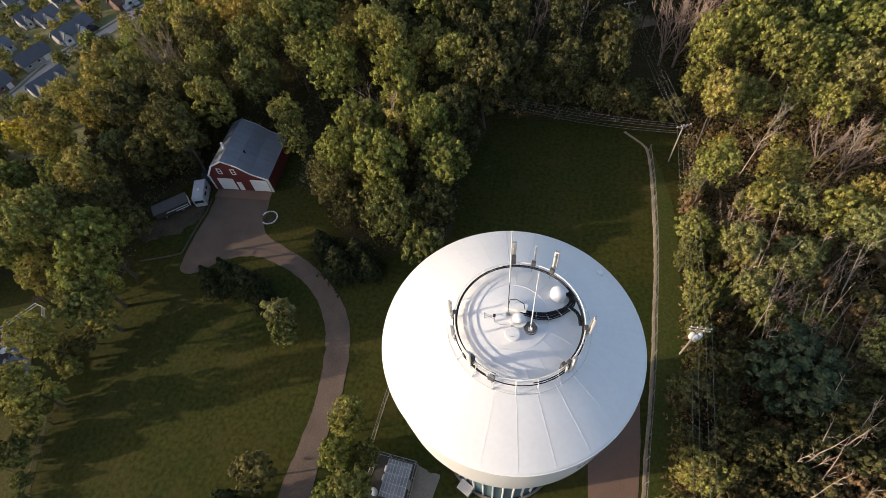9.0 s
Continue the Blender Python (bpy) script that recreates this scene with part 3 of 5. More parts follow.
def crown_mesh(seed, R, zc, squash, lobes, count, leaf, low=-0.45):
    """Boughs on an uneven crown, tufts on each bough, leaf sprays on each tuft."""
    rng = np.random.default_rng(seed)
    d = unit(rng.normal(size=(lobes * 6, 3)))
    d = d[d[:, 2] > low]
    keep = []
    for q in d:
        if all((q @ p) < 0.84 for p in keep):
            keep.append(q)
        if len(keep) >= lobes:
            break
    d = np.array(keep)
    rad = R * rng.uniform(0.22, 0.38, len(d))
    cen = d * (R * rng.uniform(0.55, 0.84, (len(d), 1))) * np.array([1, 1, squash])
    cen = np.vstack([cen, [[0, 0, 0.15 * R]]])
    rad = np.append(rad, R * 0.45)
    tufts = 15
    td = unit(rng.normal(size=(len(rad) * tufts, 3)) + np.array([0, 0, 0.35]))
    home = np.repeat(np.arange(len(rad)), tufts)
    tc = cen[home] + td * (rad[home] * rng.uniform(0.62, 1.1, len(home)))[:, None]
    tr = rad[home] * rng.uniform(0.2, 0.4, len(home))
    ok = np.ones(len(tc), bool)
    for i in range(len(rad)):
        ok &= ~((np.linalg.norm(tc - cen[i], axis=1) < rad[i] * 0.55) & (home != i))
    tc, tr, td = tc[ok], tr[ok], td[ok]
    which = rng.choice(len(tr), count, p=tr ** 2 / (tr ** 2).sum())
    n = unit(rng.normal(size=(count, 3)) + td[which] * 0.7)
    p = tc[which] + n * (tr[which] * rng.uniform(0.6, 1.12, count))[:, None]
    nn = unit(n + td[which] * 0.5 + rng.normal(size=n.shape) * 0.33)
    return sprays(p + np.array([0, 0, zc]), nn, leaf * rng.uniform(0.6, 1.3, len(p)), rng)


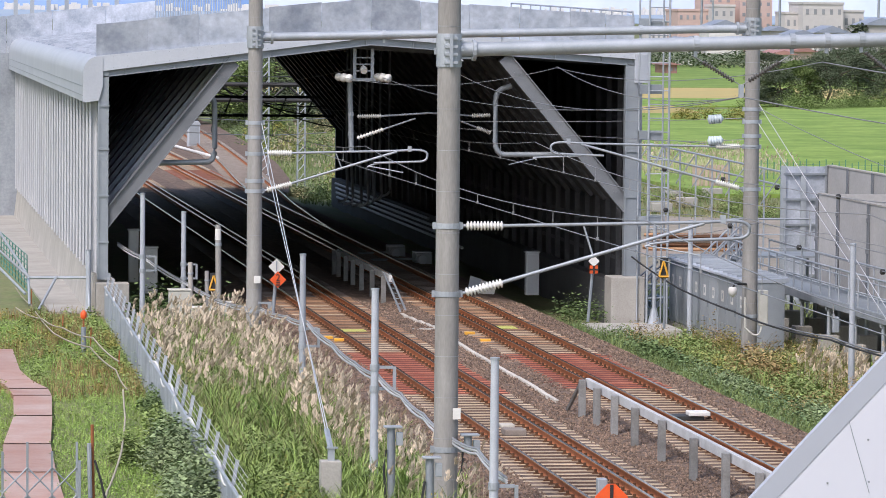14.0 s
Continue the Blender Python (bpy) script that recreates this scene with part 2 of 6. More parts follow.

====================

• [Exercise]
All of the data above should be quoted exactly, except for the pictures.

• [Output of the exercise]
9.0 s
Continue the Blender Python (bpy) script that recreates this scene with part 3 of 5. More parts follow.
def crown_mesh(seed, R, zc, squash, lobes, count, leaf, low=-0.45):
    """Boughs on an uneven crown, tufts on each bough, leaf sprays on each tuft."""
    rng = np.random.default_rng(seed)
    d = unit(rng.normal(size=(lobes * 6, 3)))
    d = d[d[:, 2] > low]
    keep = []
    for q in d:
        if all((q @ p) < 0.84 for p in keep):
            keep.append(q)
        if len(keep) >= lobes:
            break
    d = np.array(keep)
    rad = R * rng.uniform(0.22, 0.38, len(d))
    cen = d * (R * rng.uniform(0.55, 0.84, (len(d), 1))) * np.array([1, 1, squash])
    cen = np.vstack([cen, [[0, 0, 0.15 * R]]])
    rad = np.append(rad, R * 0.45)
    tufts = 15
    td = unit(rng.normal(size=(len(rad) * tufts, 3)) + np.array([0, 0, 0.35]))
    home = np.repeat(np.arange(len(rad)), tufts)
    tc = cen[home] + td * (rad[home] * rng.uniform(0.62, 1.1, len(home)))[:, None]
    tr = rad[home] * rng.uniform(0.2, 0.4, len(home))
    ok = np.ones(len(tc), bool)
    for i in range(len(rad)):
        ok &= ~((np.linalg.norm(tc - cen[i], axis=1) < rad[i] * 0.55) & (home != i))
    tc, tr, td = tc[ok], tr[ok], td[ok]
    which = rng.choice(len(tr), count, p=tr ** 2 / (tr ** 2).sum())
    n = unit(rng.normal(size=(count, 3)) + td[which] * 0.7)
    p = tc[which] + n * (tr[which] * rng.uniform(0.6, 1.12, count))[:, None]
    nn = unit(n + td[which] * 0.5 + rng.normal(size=n.shape) * 0.33)
    return sprays(p + np.array([0, 0, zc]), nn, leaf * rng.uniform(0.6, 1.3, len(p)), rng)


14.0 s
Continue the Blender Python (bpy) script that recreates this scene with part 2 of 6. More parts follow.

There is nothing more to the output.